IV. DISCUSSION A. Objections to the Report-Recommendation In her “Response to Report-Recommendation and Order,” Plaintiff includes a statement of “Jurisdiction,” lists “Claims for Release,” including “Negligence,” and, read liberally, fraud, breach of contract, defamation, and “Intentional Tort,” and seeks an award of $50,000 in monetary restitution, $250,000 in punitive damages, $6,000 in attorney fees, and $20,000 in “[i]nterest for lost value of money.” (Dkt. No. 14, at 8). To the extent Plaintiff’s assertions that she is seeking $50,000 in monetary restitution, as well as attorney’s fees and interest constitute an objection to Magistrate Judge Stewart’s finding that the “actual amount of specific compensatory damages is clearly below the $75,000 requirement under section 1332,” (Dkt.

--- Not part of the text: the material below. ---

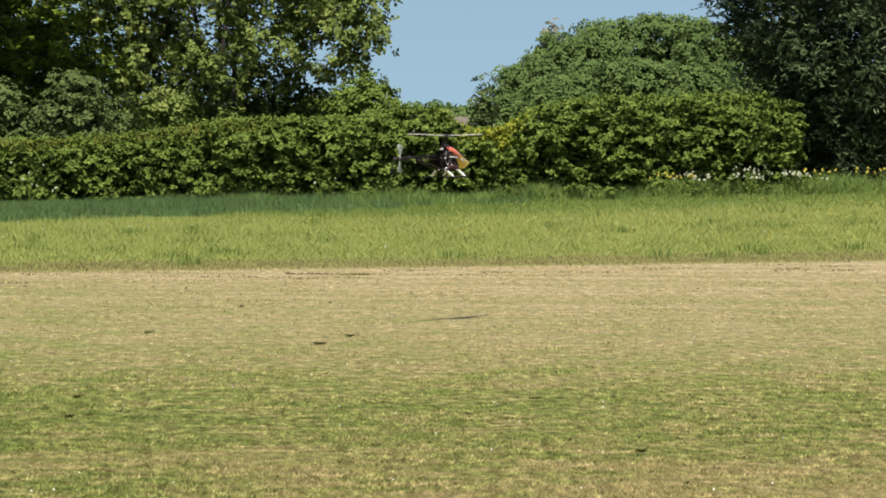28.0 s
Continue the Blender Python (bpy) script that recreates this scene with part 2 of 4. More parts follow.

No. 11, at 3), any objection is without merit. Absent facts that would support Plaintiff’s request for

$50,000 in monetary restitution in connection with an $18,000 settlement, there is no basis on which to conclude the amount in controversy would exceed $75,000. See, e.g., Arshadnia v. Best Buy Co., No. 23-cv-8639, 2023 WL 8456091, at *2 (E.D.N.Y. Dec.